Give the listing again exactly, omitting its images.

### GIVEN DATA
%%

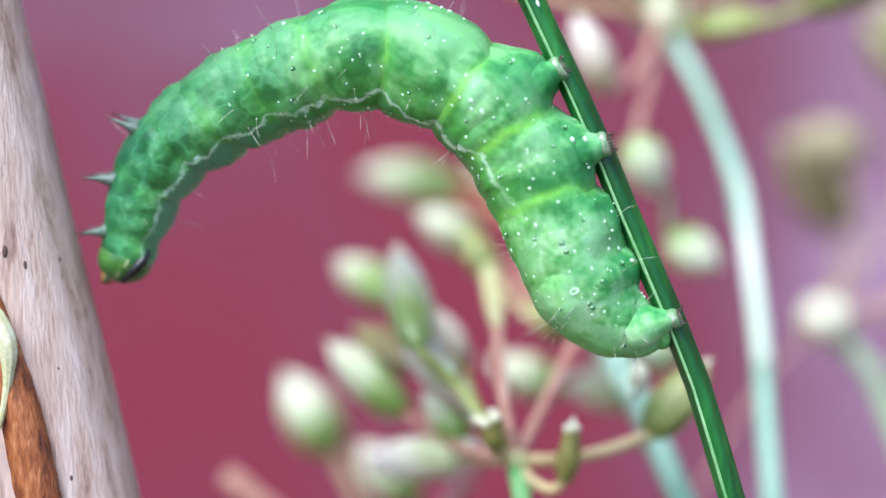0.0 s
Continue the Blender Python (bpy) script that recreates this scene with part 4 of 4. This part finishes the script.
def body_shapes():
    shape(0, [(-8.28, 0.00, 9.65), (-11.32, 0.00, 9.24), (-13.97, 0.00, 8.23), (-16.21, 0.00, 7.07), (-18.07, 0.00, 5.68), (-19.42, 0.00, 3.93), (-20.11, 0.00, 1.99), (-20.61, 0.00, -0.17)])
    shape(0.5, [(-8.33, 0.00, 9.79), (-11.36, 0.00, 9.43), (-14.00, 0.00, 8.76), (-16.22, 0.00, 7.85), (-18.20, 0.00, 6.73), (-19.79, 0.00, 5.37), (-21.00, 0.00, 3.95), (-22.21, 0.00, 2.78)])
    shape(1, [(-8.30, 0.00, 9.73), (-11.30, 0.00, 9.41), (-13.90, 0.00, 8.92), (-16.12, 0.00, 8.24), (-17.96, 0.00, 7.50), (-19.53, 0.30, 6.89), (-21.12, 1.50, 6.11), (-22.34, 3.00, 5.57)])
    shape(1.5, [(-8.23, 0.00, 9.64), (-11.22, 0.00, 9.52), (-13.83, 0.00, 9.10), (-16.08, 0.00, 8.49), (-17.83, 0.00, 8.03), (-19.35, 0.50, 7.42), (-20.83, 2.00, 6.64), (-22.11, 4.00, 5.98)])
    shape(2, [(-8.27, 0.00, 9.70), (-11.27, 0.00, 9.53), (-13.82, 0.00, 9.16), (-15.98, 0.00, 8.66), (-17.69, 0.00, 7.94), (-18.76, 0.00, 6.73), (-19.30, 0.00, 5.18), (-19.45, 0.00, 3.63)])
    shape(2.5, [(-8.29, 0.00, 9.62), (-11.27, 0.00, 9.43), (-13.83, 0.00, 9.00), (-15.98, 0.00, 8.42), (-17.57, 0.00, 7.65), (-18.56, 0.00, 6.44), (-18.99, 0.00, 5.15), (-19.19, 0.00, 3.59)])
    shape(3, [(-8.27, 0.00, 9.57), (-11.05, 0.00, 9.12), (-13.60, 0.00, 8.26), (-15.49, 0.00, 7.29), (-16.91, 0.00, 6.01), (-17.55, 0.00, 4.33), (-17.75, 0.00, 2.39), (-17.84, 0.00, 0.19)])
    shape(3.2, [(-7.94, 0.00, 9.71), (-10.72, 0.00, 9.22), (-13.18, 0.00, 8.26), (-14.98, 0.00, 7.19), (-16.24, 0.00, 5.86), (-16.93, 0.00, 4.24), (-17.21, 0.00, 2.43), (-17.40, 0.00, 0.37)])
    shape(4.2, [(-8.10, 0.50, 9.30), (-10.49, 1.50, 8.92), (-12.60, 4.00, 8.55), (-13.92, 7.00, 7.98), (-14.61, 9.00, 7.07), (-14.96, 10.50, 5.69), (-15.03, 11.00, 3.99), (-15.04, 11.00, 2.00)], twist=20)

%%

### SOLUTION
0.0 s
Continue the Blender Python (bpy) script that recreates this scene with part 4 of 4. This part finishes the script.
def body_shapes():
    shape(0, [(-8.28, 0.00, 9.65), (-11.32, 0.00, 9.24), (-13.97, 0.00, 8.23), (-16.21, 0.00, 7.07), (-18.07, 0.00, 5.68), (-19.42, 0.00, 3.93), (-20.11, 0.00, 1.99), (-20.61, 0.00, -0.17)])
    shape(0.5, [(-8.33, 0.00, 9.79), (-11.36, 0.00, 9.43), (-14.00, 0.00, 8.76), (-16.22, 0.00, 7.85), (-18.20, 0.00, 6.73), (-19.79, 0.00, 5.37), (-21.00, 0.00, 3.95), (-22.21, 0.00, 2.78)])
    shape(1, [(-8.30, 0.00, 9.73), (-11.30, 0.00, 9.41), (-13.90, 0.00, 8.92), (-16.12, 0.00, 8.24), (-17.96, 0.00, 7.50), (-19.53, 0.30, 6.89), (-21.12, 1.50, 6.11), (-22.34, 3.00, 5.57)])
    shape(1.5, [(-8.23, 0.00, 9.64), (-11.22, 0.00, 9.52), (-13.83, 0.00, 9.10), (-16.08, 0.00, 8.49), (-17.83, 0.00, 8.03), (-19.35, 0.50, 7.42), (-20.83, 2.00, 6.64), (-22.11, 4.00, 5.98)])
    shape(2, [(-8.27, 0.00, 9.70), (-11.27, 0.00, 9.53), (-13.82, 0.00, 9.16), (-15.98, 0.00, 8.66), (-17.69, 0.00, 7.94), (-18.76, 0.00, 6.73), (-19.30, 0.00, 5.18), (-19.45, 0.00, 3.63)])
    shape(2.5, [(-8.29, 0.00, 9.62), (-11.27, 0.00, 9.43), (-13.83, 0.00, 9.00), (-15.98, 0.00, 8.42), (-17.57, 0.00, 7.65), (-18.56, 0.00, 6.44), (-18.99, 0.00, 5.15), (-19.19, 0.00, 3.59)])
    shape(3, [(-8.27, 0.00, 9.57), (-11.05, 0.00, 9.12), (-13.60, 0.00, 8.26), (-15.49, 0.00, 7.29), (-16.91, 0.00, 6.01), (-17.55, 0.00, 4.33), (-17.75, 0.00, 2.39), (-17.84, 0.00, 0.19)])
    shape(3.2, [(-7.94, 0.00, 9.71), (-10.72, 0.00, 9.22), (-13.18, 0.00, 8.26), (-14.98, 0.00, 7.19), (-16.24, 0.00, 5.86), (-16.93, 0.00, 4.24), (-17.21, 0.00, 2.43), (-17.40, 0.00, 0.37)])
    shape(4.2, [(-8.10, 0.50, 9.30), (-10.49, 1.50, 8.92), (-12.60, 4.00, 8.55), (-13.92, 7.00, 7.98), (-14.61, 9.00, 7.07), (-14.96, 10.50, 5.69), (-15.03, 11.00, 3.99), (-15.04, 11.00, 2.00)], twist=20)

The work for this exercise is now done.